Il est certain que de nombreuses situations seront introduites auprès des sections foncières des juridictions qui devront s’y préparer pour juger rapidement les affaires et éviter ainsi des pertes préjudiciables aux investissements et aux patrimoines vivants, végétal et animal des exploitations. C’est également le cas de la cession du droit de concession. La loi de 2010, a énoncé le principe de la cession du droit de concession avec la possibilité d’acquisition de plusieurs droits de concession par un seul exploitant, sous réserve que les parcelles concernées soient d’un seul tenant et dont la superficie ne doit pas dépasser 10 fois la superficie de référence fixée par voie réglementaire. Cette disposition n’est pas encore entrée en vigueur officiellement, bien que des transactions occultes se sont produites et se produisent encore, dont certaines se sont opérées sous l’empire de la loi de 1987 et non encore régularisées. De nombreux concessionnaires sont en attente de voir la publication des procédures pour pouvoir céder leurs droits, et pour certains d’entre eux, pouvoir tirer la rente foncière tant attendue pour s’investir dans une activité plus rentable.

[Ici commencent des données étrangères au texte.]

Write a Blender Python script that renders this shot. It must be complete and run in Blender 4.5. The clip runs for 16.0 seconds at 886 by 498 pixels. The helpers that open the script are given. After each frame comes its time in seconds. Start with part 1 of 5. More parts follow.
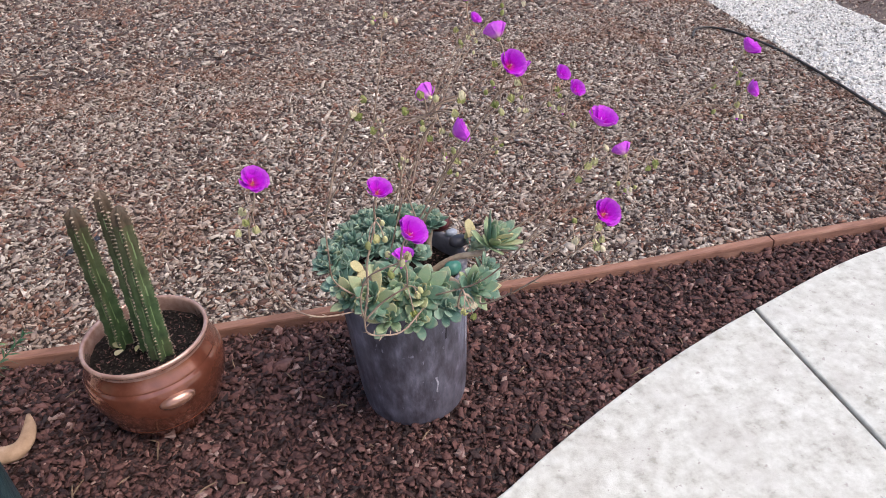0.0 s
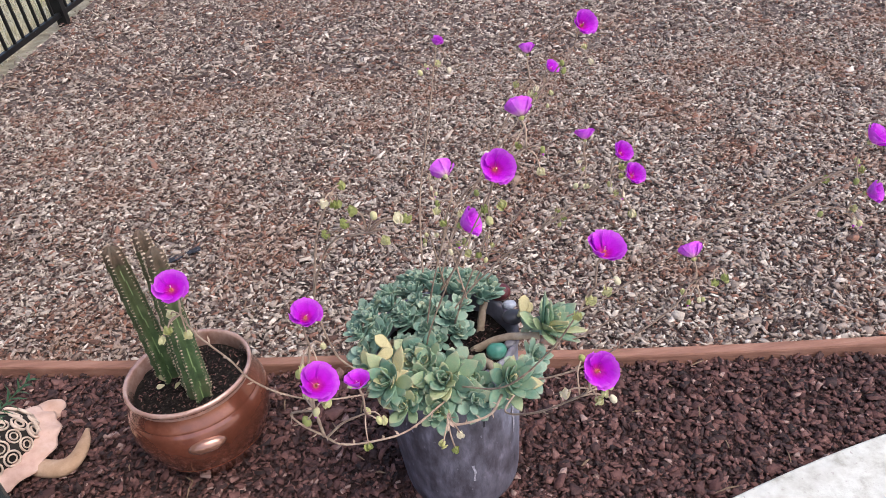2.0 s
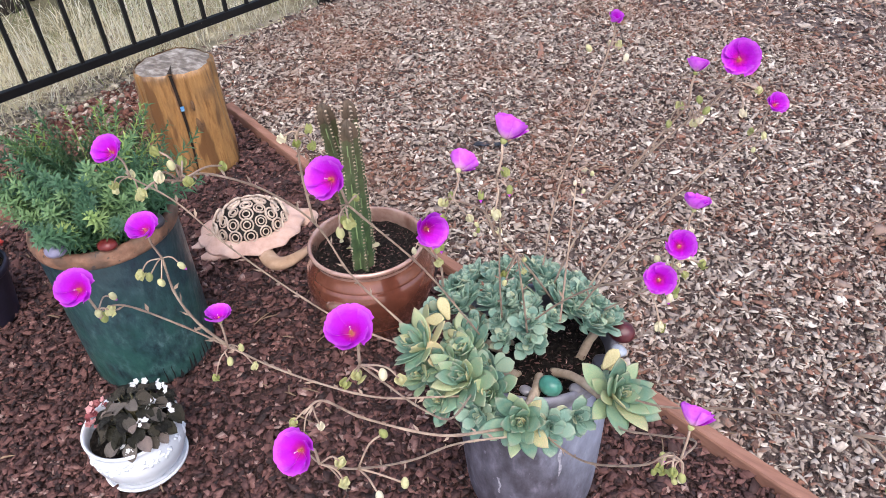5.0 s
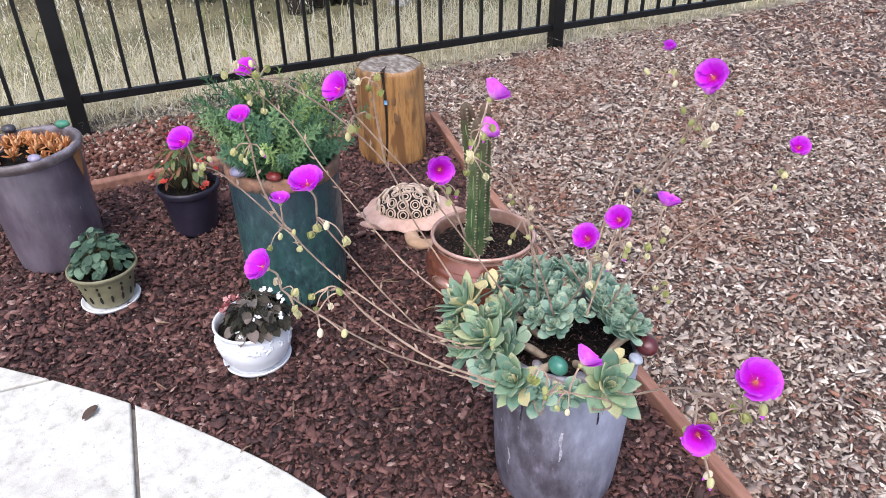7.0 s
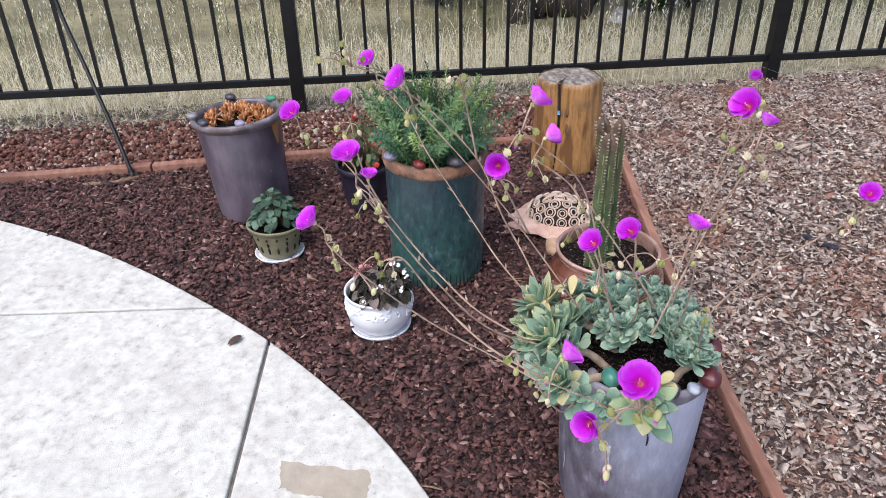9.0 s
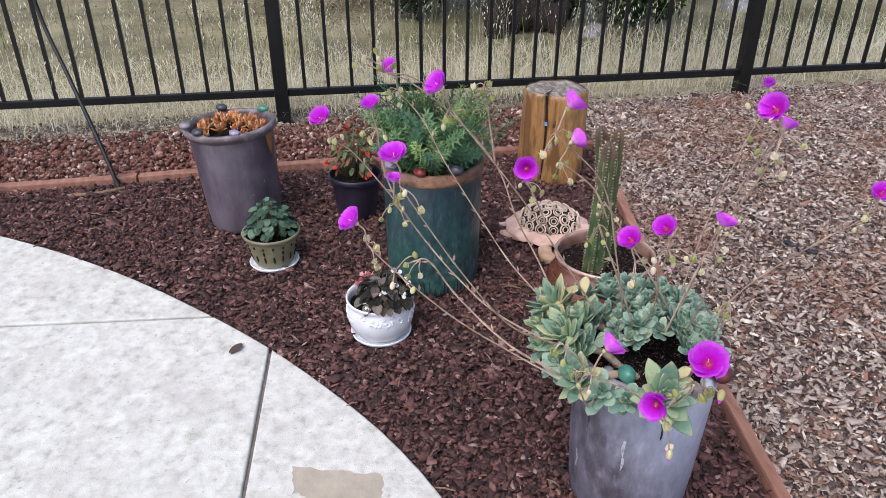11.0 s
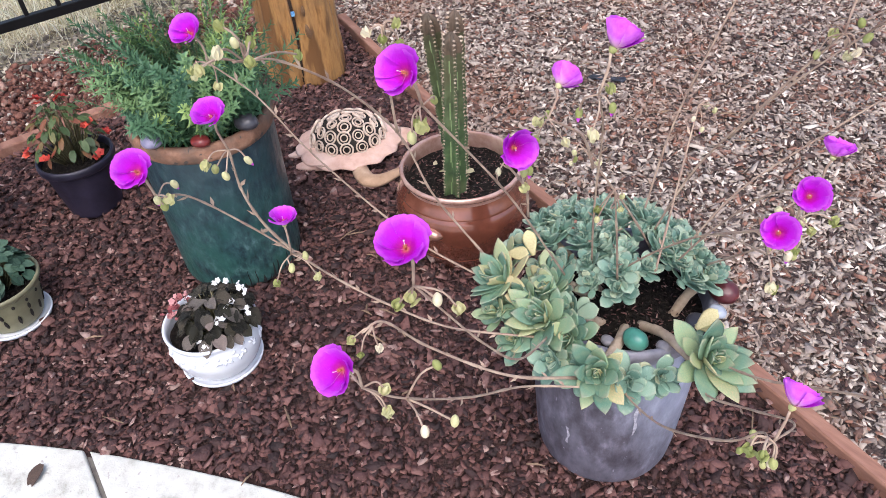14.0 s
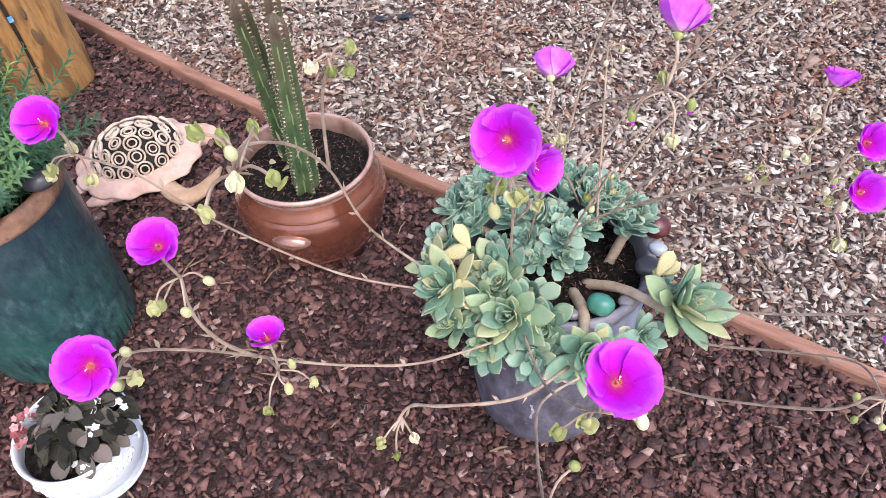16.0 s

Dans ce cadre, deux questions doivent trouver rapidement des réponses appropriées, la première concerne le prix de cession pour lequel les procédures devront trancher entre l’évaluation domaniale et le prix du marché, et la deuxième devra trancher entre le notaire et l’administration des domaines au sujet de la formalisation de l’acte de cession.
Il semble justement que ce sont les deux principales contraintes rencontrées par les exploitants concessionnaires…
Effectivement, ce sont les deux principales contraintes pour lesquelles il faudra rapidement répondre aux doléances des concessionnaires, sinon et puisque, comme dit l’adage, “la nature a horreur du vide”, l’informel va continuer à régner sur les terres agricoles du domaine de l’État, comme ce fut le cas durant 30 années sous l’empire de la loi de 1987.
Il y a également la disposition concernant le partenariat, qui peut constituer une solution pour les exploitants qui ont déjà engagé dans l’informel des contrats de location parfois à long terme avec des détenteurs de fonds privés.
Les procédures doivent préciser le rôle de l’ONTA, sur le contrôle du contrat de partenariat ainsi que la nature de sa publication dont fait référence l’article 20 de la loi et qui ne s’apparente nullement à une publicité foncière puisqu’il n’y a aucun transfert de propriété à formaliser, mais plutôt à une publicité, dans le Bulletin officiel des annonces légales (BOAL), conformément au décret exécutif n°16-136 du 25 avril 2016. En outre, il est indispensable d’établir un modèle de contrat conjointement entre l’ONTA et la Chambre nationale des notaires pour uniformiser les concepts et aider les notaires dans la passation des contrats et les magistrats dans le traitement des contentieux.
Où en est la mise en œuvre des sanctions à l’encontre des concessionnaires ayant contrevenu à la loi ?
Les cas de manquements aux obligations des concessionnaires énumérés textuellement par la loi de 2010 sont sanctionnés par la résiliation administrative de l’acte de concession et non plus par voie judiciaire comme c’était le cas dans la loi de 1987. Là, également, cette disposition n’est pas encore entrée en vigueur en raison de l’absence de procédures.
Cette carence de l’administration encourage les contrevenants à la loi à persister dans leurs comportements de détournement de la vocation agricole des terres, de sous-location ou encore de non-paiement de la redevance domaniale nécessaire à financer les activités de l’ONTA. Les modalités d’indemnisation des biens superficiaires des concessionnaires concernés par la résiliation de leurs droits de concession ainsi que la provenance des fonds financiers nécessaires devront également être précisées. Les recours qui seront inévitablement introduits auprès des juridictions impliqueront bien évidement des situations particulières pour la gestion des investissements de l’exploitation.
La lecture de la loi révèle d’autres dispositions non encore appliquées…
Effectivement, d’autres dispositions sont prévues par la loi, mais non encore appliquées ; il s’agit de l’exercice du droit de préemption par l’ONTA en cas de cession du droit de concession, de la rétrocession des terres rendues disponibles, de la saisie du droit de concession, notamment, par les institutions de crédits et de la transmissibilité du droit de concession en cas de décès du concessionnaire. Toutes ces dispositions méritent que des procédures soient établies pour permettre leur mise en œuvre, c’est ce qui fait défaut pour l’instant.
Peut-on dire que nous sommes, pour ainsi dire, devant un nouveau statu quo ?
Ces retards nous font penser aux mêmes contraintes rencontrées dans la mise en œuvre de la loi de 1987 qui n’a été concrétisée, faut-il le rappeler, qu’à travers l’établissement des actes administratifs des exploitations agricoles collectives et individuelles (EAC et EAI) ; en d’autres termes, nous sommes en train de revivre la loi de 1987.
Certainement que des raisons objectives et/ou subjectives sont à l’origine de ce statu quo. La prudence des différents gouvernements à traiter les questions foncières, aux conséquences imprévisibles et qui supposent déranger la paix sociale, notamment à l’approche des multiples échéances électorales, n’est pas à écarter, comme il est possible également qu’il s’agisse uniquement du peu d’intérêt des pouvoirs publics et de leur mauvaise appréciation de l’importance de la mise en œuvre de la loi par rapport à d’autres actions considérées prioritaires.